====== SOURCE RECORDS

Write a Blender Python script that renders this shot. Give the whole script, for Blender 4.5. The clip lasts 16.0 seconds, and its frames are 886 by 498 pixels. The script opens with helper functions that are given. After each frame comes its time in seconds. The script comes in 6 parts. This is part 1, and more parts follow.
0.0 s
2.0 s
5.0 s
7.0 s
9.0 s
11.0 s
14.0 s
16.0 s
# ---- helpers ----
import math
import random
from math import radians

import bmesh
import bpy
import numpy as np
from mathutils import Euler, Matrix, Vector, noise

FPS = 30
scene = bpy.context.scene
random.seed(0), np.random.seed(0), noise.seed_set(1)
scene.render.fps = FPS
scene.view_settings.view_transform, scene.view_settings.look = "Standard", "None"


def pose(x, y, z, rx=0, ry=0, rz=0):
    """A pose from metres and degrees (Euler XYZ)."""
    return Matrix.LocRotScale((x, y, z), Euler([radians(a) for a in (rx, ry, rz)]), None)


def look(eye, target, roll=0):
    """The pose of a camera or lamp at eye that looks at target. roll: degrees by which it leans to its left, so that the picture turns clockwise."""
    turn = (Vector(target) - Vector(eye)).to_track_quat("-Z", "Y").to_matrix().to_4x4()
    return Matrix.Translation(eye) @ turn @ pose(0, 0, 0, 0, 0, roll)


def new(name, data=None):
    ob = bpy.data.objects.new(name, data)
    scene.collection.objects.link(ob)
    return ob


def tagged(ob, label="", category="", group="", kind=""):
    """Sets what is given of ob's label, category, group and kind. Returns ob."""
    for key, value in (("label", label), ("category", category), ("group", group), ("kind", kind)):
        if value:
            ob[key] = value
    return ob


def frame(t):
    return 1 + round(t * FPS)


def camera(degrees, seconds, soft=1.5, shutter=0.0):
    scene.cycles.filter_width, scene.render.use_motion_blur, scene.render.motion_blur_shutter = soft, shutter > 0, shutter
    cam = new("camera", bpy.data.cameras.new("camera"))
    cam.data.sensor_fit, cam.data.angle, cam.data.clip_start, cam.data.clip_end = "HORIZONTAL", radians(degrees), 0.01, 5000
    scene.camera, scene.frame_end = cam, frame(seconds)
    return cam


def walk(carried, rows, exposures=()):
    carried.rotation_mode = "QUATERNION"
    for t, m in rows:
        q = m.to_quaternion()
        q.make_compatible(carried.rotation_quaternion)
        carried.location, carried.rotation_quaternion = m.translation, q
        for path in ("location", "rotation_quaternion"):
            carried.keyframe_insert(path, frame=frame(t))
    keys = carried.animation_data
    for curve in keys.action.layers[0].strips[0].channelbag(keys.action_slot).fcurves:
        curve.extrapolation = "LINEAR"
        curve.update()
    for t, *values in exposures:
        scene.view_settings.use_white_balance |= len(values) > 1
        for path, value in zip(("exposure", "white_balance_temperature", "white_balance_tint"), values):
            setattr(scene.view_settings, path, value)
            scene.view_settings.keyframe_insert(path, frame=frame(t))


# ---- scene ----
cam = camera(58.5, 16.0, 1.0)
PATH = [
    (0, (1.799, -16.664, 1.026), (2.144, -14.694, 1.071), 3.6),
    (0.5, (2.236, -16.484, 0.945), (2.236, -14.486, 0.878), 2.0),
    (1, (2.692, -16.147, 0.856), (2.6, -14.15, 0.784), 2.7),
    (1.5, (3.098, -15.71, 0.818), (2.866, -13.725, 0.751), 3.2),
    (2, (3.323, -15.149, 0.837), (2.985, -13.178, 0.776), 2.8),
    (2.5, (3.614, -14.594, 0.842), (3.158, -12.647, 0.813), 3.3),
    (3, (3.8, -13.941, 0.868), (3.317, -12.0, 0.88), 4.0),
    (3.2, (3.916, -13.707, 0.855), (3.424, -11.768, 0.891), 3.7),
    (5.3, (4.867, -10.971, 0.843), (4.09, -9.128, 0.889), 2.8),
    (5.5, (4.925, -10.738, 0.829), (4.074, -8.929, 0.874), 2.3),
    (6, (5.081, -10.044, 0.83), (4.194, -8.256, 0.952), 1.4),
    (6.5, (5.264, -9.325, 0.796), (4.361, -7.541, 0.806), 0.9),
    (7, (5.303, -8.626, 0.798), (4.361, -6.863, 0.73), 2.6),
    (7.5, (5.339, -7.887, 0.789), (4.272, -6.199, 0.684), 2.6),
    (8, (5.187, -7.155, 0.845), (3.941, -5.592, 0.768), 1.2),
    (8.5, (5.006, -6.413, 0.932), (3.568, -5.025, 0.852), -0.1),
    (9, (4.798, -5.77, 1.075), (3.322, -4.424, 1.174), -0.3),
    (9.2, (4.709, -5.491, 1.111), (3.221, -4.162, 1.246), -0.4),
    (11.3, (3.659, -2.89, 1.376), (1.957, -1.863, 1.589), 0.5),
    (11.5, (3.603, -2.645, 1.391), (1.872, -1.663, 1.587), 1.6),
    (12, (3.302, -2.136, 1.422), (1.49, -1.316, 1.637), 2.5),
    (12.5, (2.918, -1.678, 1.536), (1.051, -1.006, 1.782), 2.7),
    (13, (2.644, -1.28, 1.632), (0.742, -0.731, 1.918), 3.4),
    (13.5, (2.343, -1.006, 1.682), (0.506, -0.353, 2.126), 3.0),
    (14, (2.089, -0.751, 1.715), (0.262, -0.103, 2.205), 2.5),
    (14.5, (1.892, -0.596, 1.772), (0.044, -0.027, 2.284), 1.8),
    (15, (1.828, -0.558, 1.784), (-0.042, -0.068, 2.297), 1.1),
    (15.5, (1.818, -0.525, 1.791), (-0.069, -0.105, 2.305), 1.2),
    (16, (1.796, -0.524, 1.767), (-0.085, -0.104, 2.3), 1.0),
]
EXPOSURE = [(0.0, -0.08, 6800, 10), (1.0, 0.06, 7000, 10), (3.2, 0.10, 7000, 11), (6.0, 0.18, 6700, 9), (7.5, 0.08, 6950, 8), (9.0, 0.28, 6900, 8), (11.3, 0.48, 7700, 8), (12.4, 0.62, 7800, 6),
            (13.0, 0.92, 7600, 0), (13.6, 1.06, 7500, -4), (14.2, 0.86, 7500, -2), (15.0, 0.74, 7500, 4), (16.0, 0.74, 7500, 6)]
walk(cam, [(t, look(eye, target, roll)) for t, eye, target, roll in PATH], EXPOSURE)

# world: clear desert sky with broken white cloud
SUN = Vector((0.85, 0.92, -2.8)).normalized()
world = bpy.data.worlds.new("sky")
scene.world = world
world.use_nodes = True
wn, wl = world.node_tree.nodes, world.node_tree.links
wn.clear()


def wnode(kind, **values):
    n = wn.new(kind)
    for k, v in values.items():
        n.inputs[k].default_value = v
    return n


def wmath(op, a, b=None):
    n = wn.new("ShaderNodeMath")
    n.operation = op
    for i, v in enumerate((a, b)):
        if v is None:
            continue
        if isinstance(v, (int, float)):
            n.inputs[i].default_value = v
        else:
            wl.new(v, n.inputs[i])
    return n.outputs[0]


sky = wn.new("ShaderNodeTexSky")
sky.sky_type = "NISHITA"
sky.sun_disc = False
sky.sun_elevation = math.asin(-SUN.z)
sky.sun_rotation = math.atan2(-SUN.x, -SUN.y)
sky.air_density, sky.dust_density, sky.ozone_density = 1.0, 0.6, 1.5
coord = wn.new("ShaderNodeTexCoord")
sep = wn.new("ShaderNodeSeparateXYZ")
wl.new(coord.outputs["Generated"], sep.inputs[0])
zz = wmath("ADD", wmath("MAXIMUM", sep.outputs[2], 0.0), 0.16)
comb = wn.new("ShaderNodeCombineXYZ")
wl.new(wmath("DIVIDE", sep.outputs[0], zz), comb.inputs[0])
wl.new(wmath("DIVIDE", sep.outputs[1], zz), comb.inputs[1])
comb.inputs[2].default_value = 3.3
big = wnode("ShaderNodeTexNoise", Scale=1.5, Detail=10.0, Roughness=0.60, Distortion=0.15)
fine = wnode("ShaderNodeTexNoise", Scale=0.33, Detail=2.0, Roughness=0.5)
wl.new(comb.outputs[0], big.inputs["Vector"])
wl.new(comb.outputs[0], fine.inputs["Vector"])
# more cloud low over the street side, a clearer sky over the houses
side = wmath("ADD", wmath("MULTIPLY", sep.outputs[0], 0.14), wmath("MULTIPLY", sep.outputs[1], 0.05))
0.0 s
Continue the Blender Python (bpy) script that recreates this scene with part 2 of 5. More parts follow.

============

WHAT IS ASKED: Restate the listing exactly, starting at its first line and ending at the line where "q.make_compatible(carried.rotation_quaternion)" occurs; include both and no other lines.

WRITTEN RESPONSE:
Write a Blender Python script that renders this shot. Give the whole script, for Blender 4.5. The clip lasts 16.0 seconds, and its frames are 886 by 498 pixels. The script opens with helper functions that are given. After each frame comes its time in seconds. The script comes in 6 parts. This is part 1, and more parts follow.
0.0 s
2.0 s
5.0 s
7.0 s
9.0 s
11.0 s
14.0 s
16.0 s
# ---- helpers ----
import math
import random
from math import radians

import bmesh
import bpy
import numpy as np
from mathutils import Euler, Matrix, Vector, noise

FPS = 30
scene = bpy.context.scene
random.seed(0), np.random.seed(0), noise.seed_set(1)
scene.render.fps = FPS
scene.view_settings.view_transform, scene.view_settings.look = "Standard", "None"


def pose(x, y, z, rx=0, ry=0, rz=0):
    """A pose from metres and degrees (Euler XYZ)."""
    return Matrix.LocRotScale((x, y, z), Euler([radians(a) for a in (rx, ry, rz)]), None)


def look(eye, target, roll=0):
    """The pose of a camera or lamp at eye that looks at target. roll: degrees by which it leans to its left, so that the picture turns clockwise."""
    turn = (Vector(target) - Vector(eye)).to_track_quat("-Z", "Y").to_matrix().to_4x4()
    return Matrix.Translation(eye) @ turn @ pose(0, 0, 0, 0, 0, roll)


def new(name, data=None):
    ob = bpy.data.objects.new(name, data)
    scene.collection.objects.link(ob)
    return ob


def tagged(ob, label="", category="", group="", kind=""):
    """Sets what is given of ob's label, category, group and kind. Returns ob."""
    for key, value in (("label", label), ("category", category), ("group", group), ("kind", kind)):
        if value:
            ob[key] = value
    return ob


def frame(t):
    return 1 + round(t * FPS)


def camera(degrees, seconds, soft=1.5, shutter=0.0):
    scene.cycles.filter_width, scene.render.use_motion_blur, scene.render.motion_blur_shutter = soft, shutter > 0, shutter
    cam = new("camera", bpy.data.cameras.new("camera"))
    cam.data.sensor_fit, cam.data.angle, cam.data.clip_start, cam.data.clip_end = "HORIZONTAL", radians(degrees), 0.01, 5000
    scene.camera, scene.frame_end = cam, frame(seconds)
    return cam


def walk(carried, rows, exposures=()):
    carried.rotation_mode = "QUATERNION"
    for t, m in rows:
        q = m.to_quaternion()
        q.make_compatible(carried.rotation_quaternion)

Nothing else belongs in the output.